Hier, aber nur hier, wird die Regie ihrem eigenen Anspruch gerecht. „Die Bilder von Dix stehen für einen schonungslosen, unerschrockenen Blick auf die Wirklichkeit“, heißt es im Programmheft. Mit der sozialen Wirklichkeit im Stuttgart wie im Deutschland des Jahres 2014 allzu hart ins Gericht zu gehen scheute sich die Großstadtrevue allerdings. Stattdessen Liebeswehwehchen und existentielle Unbehaustheit im schnellen urbanen Lebenstakt, in dem jede Begegnung flüchtig bleibt. Dix aber war humanistischer Materialist, mehr am Fressen als an der Moral interessiert. Lebte er in unserer Zeit, er würde rumänische Auftragsbettler malen, die auf körperbehindert machen, die Obdachlosen im Stuttgart der Haifischmieten oder zum Flatratefick gezwungene Sexsklavinnen.

Davon indes wollte sich das Varieté auf Schienen nicht in die Retrosuppe spucken lassen.

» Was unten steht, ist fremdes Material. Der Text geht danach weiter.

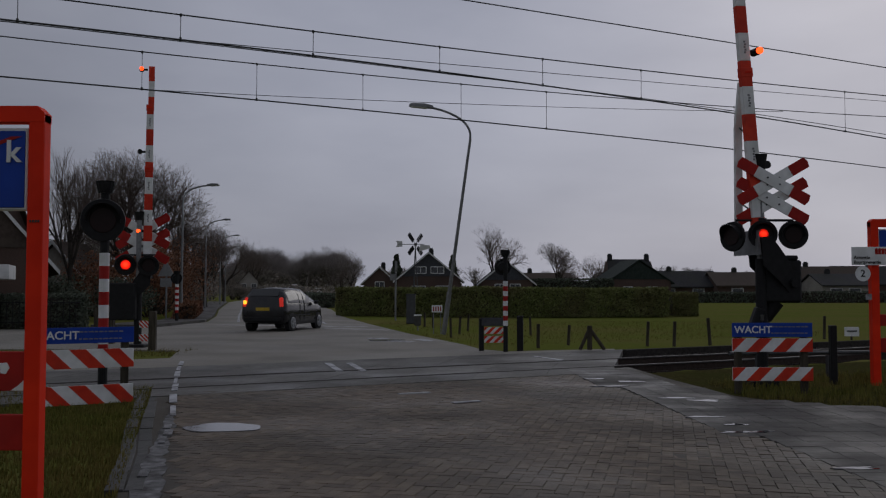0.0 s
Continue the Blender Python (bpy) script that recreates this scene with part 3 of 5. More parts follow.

Den Schauspielern Vorwürfe zu machen wäre unfair, besonders Lisa Scheibe als Anita Berber überzeugt. Pluspunkte gibt es auch für den Reporter vom Suizid-Wettkampf, dem Tom Bartels seine Stimme lieh. Der gestandene WM-Berichterstatter brüllt die blutigen Ereignisse so enthusiastisch aus den Lautsprechern heraus, als wäre gerade das 1:0 im Endspiel gefallen. Ansonsten jedoch ist die „Linie Dix“ nur ein nostalgisches Bimmelbähnchen, in dem man uns formvollendet den Charleston oder einen anderer Trendtanz der Roaring Twenties hopst – und mehr nicht.